Where were you?
Where were you when Bush claimed victory? I think this one has the potential to be one of the "where were you" questions of all time.
I was in Nakayama, attending a party celebrating the 10th year anniversary of the sisterhood between Nakayama, JP and Temecula, CA.
I had a horrible time. The Temecula folks were stiff and unfriendly, I made more smalltalks with the Japanese people there. They were also very judgemental and full of "We in America does X differently, and better" attitudes. Not surprisingly, they were mostly city officials and politicians. As for the Nakayama people there, I recognized a lot of their faces and remembered the events where I met them, but couldn't recall any of their names. So it turned out to be pretty awkward. Exchanged a few numbers with women in the housewife age group who wanted to practice English and was invited to another party tomorrow. I just wanted to come home and sleep.
Which I will do now. Fuck the election, contrary to what a lot of people believe, it's not going to be the end of the world.
(updated: 11/13/04)

Before the unvealing of the decennial plaque. At the party, the fatman on the left insisted proudly that he was once the mayor of Temecula. Extremely unplesant man with mouthful of bad breath and rah rah USA. Obviously, he voted Bush.
Few noted comments from this unpleasant fat man. "The fact that we have little legues and that these Japanese kids don't have formal baseball training until middle school is why MLB is fundamentally better than JLB." He's wrong, of course: the Japanese elementary schools have baseball teams and coach, and Americans have frames to support, for example, bellies of his size.
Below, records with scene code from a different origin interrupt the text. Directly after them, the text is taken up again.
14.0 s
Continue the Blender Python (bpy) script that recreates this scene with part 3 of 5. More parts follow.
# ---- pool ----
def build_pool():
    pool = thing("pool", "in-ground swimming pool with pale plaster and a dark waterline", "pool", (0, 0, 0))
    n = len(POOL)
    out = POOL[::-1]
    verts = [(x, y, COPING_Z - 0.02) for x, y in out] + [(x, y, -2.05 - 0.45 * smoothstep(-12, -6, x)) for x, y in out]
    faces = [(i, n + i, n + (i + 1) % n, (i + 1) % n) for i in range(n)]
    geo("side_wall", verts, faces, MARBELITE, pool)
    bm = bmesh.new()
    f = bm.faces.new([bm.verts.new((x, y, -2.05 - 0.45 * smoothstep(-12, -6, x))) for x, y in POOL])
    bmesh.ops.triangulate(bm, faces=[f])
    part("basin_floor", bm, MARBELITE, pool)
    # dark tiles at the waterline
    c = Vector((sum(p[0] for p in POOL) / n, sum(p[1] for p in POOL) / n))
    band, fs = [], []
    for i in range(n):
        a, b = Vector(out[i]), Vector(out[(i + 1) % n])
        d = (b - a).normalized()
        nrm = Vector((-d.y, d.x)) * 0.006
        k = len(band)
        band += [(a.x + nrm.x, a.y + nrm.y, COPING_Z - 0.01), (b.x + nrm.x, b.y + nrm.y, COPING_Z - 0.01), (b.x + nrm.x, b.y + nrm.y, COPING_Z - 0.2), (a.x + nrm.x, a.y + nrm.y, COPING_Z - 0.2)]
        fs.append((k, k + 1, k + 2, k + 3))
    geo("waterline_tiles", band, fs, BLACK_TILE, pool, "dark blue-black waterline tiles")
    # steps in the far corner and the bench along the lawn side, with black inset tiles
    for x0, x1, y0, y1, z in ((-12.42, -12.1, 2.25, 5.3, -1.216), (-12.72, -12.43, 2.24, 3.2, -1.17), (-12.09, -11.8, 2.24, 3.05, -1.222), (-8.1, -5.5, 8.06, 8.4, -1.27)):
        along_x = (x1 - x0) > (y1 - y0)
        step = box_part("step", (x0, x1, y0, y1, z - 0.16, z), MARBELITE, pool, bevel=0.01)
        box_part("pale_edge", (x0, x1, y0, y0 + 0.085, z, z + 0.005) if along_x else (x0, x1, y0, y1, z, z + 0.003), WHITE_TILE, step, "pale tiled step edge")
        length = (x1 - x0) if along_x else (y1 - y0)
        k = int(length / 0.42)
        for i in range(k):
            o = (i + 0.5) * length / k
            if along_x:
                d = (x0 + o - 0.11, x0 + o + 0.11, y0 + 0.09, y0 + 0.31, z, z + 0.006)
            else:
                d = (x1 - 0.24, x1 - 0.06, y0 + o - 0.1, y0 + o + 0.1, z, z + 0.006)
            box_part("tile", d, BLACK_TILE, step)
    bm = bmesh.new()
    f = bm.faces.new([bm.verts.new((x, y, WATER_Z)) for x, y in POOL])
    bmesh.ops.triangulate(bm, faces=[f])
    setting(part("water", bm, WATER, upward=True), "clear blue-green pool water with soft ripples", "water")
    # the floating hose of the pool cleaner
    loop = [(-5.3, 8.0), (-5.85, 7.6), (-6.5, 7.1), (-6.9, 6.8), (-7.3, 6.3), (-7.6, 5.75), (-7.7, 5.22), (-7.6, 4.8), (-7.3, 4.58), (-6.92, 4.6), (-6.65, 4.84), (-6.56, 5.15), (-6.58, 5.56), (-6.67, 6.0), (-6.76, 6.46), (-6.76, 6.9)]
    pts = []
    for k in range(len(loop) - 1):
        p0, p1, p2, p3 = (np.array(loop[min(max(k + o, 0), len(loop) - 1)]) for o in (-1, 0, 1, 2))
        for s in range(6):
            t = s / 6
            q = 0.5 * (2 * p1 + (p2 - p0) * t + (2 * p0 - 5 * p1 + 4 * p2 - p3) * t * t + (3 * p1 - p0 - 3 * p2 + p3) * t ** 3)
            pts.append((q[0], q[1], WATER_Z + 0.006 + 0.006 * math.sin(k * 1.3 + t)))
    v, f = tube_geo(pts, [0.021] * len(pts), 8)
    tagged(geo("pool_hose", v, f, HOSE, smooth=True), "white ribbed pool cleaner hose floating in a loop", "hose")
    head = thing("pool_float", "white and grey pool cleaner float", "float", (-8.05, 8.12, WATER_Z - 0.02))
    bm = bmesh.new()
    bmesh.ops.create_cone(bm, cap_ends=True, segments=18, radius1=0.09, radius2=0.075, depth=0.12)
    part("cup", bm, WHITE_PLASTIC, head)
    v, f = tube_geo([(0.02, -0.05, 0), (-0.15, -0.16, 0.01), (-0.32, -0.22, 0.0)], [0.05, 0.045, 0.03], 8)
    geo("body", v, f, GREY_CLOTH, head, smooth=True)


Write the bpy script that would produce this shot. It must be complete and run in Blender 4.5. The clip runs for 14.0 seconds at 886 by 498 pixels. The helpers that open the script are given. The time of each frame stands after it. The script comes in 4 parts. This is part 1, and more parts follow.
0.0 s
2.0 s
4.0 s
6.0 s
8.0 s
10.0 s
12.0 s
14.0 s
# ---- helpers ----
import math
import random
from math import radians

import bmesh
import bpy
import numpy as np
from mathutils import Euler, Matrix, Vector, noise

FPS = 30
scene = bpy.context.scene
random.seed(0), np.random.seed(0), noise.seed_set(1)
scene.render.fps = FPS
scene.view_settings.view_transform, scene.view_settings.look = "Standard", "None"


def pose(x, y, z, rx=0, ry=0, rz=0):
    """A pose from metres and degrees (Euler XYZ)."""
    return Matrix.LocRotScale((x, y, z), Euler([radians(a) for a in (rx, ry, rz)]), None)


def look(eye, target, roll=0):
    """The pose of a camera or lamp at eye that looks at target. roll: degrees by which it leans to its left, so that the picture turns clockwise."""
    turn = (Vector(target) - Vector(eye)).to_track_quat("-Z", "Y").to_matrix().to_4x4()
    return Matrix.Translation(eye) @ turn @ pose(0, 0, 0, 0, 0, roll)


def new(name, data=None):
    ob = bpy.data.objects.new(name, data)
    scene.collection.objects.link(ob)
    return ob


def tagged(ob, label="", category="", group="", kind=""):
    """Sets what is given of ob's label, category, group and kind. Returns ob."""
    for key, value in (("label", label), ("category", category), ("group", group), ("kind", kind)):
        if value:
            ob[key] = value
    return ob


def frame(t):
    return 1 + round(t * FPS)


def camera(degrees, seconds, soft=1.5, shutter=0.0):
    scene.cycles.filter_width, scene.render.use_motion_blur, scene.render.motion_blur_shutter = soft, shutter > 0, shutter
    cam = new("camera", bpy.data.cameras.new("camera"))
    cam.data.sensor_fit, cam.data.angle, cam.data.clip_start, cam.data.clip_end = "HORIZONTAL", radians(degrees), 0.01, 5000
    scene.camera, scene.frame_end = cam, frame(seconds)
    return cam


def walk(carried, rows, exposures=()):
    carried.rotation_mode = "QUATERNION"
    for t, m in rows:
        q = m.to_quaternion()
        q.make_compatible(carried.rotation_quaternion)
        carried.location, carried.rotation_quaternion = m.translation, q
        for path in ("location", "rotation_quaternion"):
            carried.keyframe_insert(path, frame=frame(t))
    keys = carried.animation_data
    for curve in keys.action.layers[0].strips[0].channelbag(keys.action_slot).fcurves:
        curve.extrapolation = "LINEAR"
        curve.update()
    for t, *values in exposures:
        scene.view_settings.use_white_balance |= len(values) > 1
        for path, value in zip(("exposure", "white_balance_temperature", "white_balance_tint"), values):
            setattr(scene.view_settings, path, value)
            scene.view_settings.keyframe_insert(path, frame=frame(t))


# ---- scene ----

Just such a stereotypical American thing to say. "The American bottom-up municipal governement system is better than the Japanese top-down municipal government system." He's probably right, Japanese local governements have to petition for funds from the central government, which seems like a system designed for corruption to me.

The plaque.

Girls from 1A.

What could these 2nd and 3rd year girls be looking at?

High school faux-breakdancers, of course.

A whole bunch of teenage girls going nuts for a B-list celebrity impersonator in angel outfit.